** Scene script records **

** Start **

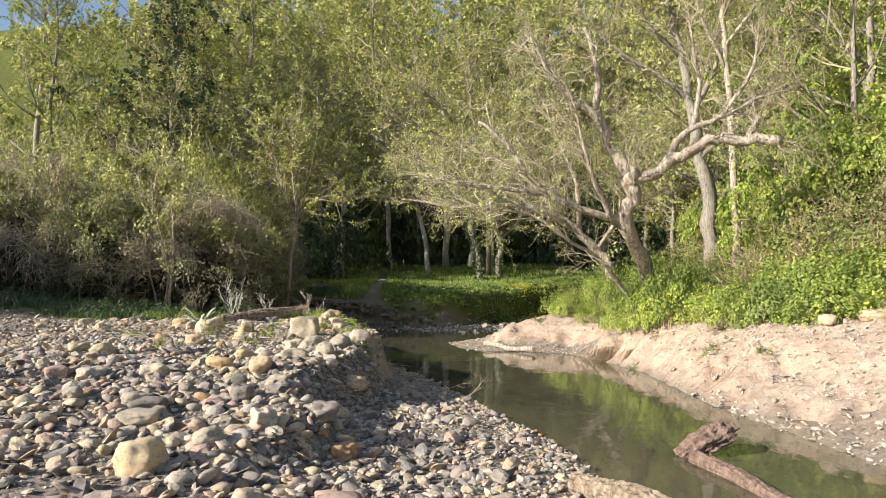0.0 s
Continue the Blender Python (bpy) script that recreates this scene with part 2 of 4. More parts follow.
class Geo:
    """Vertices and faces gathered for one mesh."""

    def __init__(self):
        self.v, self.t, self.q, self.n = [], [], [], 0

    def add(self, verts, tris=None, quads=None):
        if tris is not None and len(tris):
            self.t.append(np.asarray(tris, dtype=np.int64) + self.n)
        if quads is not None and len(quads):
            self.q.append(np.asarray(quads, dtype=np.int64) + self.n)
        self.v.append(np.asarray(verts, dtype=float))
        self.n += len(verts)

    def mesh(self, name, material, smooth=False):
        me = bpy.data.meshes.new(name)
        v = np.concatenate(self.v) if self.v else np.zeros((0, 3))
        t = np.concatenate(self.t) if self.t else np.zeros((0, 3), dtype=np.int64)
        q = np.concatenate(self.q) if self.q else np.zeros((0, 4), dtype=np.int64)
        me.vertices.add(len(v))
        me.vertices.foreach_set("co", v.ravel())
        idx = np.concatenate([t.ravel(), q.ravel()])
        me.loops.add(len(idx))
        me.loops.foreach_set("vertex_index", idx.astype(np.int32))
        starts = np.concatenate([np.arange(len(t)) * 3, len(t) * 3 + np.arange(len(q)) * 4]).astype(np.int32)
        me.polygons.add(len(starts))
        me.polygons.foreach_set("loop_start", starts)
        me.polygons.foreach_set("use_smooth", np.full(len(starts), bool(smooth), dtype=bool))
        me.materials.append(material)
        me.update(calc_edges=True)
        return me


def part(name, geo, material, parent, label="", smooth=False, kind=""):
    me = geo if isinstance(geo, bpy.types.Mesh) else geo.mesh(name, material, smooth)
    ob = new(name, me)
    ob.parent = parent
    return tagged(ob, label, kind=kind)


def thing(name, at, label, category, group="", kind=""):
    """An empty at a thing's base, to hold its parts."""
    ob = new(name)
    ob.location = at
    ob.empty_display_size = 0.1
    return tagged(ob, label, category, group, kind)


def unit(a):
    return a / np.maximum(np.linalg.norm(a, axis=-1, keepdims=True), 1e-9)


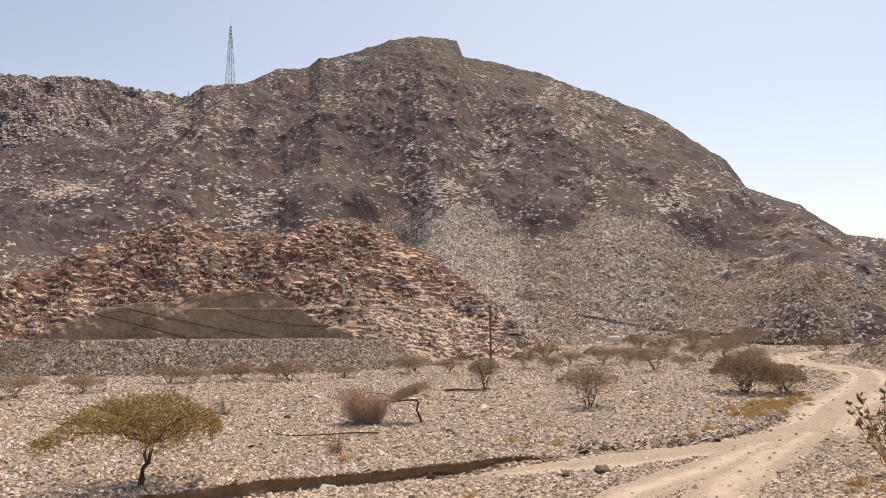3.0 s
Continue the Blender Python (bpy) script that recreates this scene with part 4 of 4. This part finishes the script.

** End **

** OBJECTIVE **
Please return, exactly as written, the lines from the first line of the records above through the line containing "self.v, self.t, self.q, self.n", both included, leaving out any pictures.

** SOLUTION TO THE EXERCISE **
0.0 s
Continue the Blender Python (bpy) script that recreates this scene with part 2 of 4. More parts follow.
class Geo:
    """Vertices and faces gathered for one mesh."""

    def __init__(self):
        self.v, self.t, self.q, self.n = [], [], [], 0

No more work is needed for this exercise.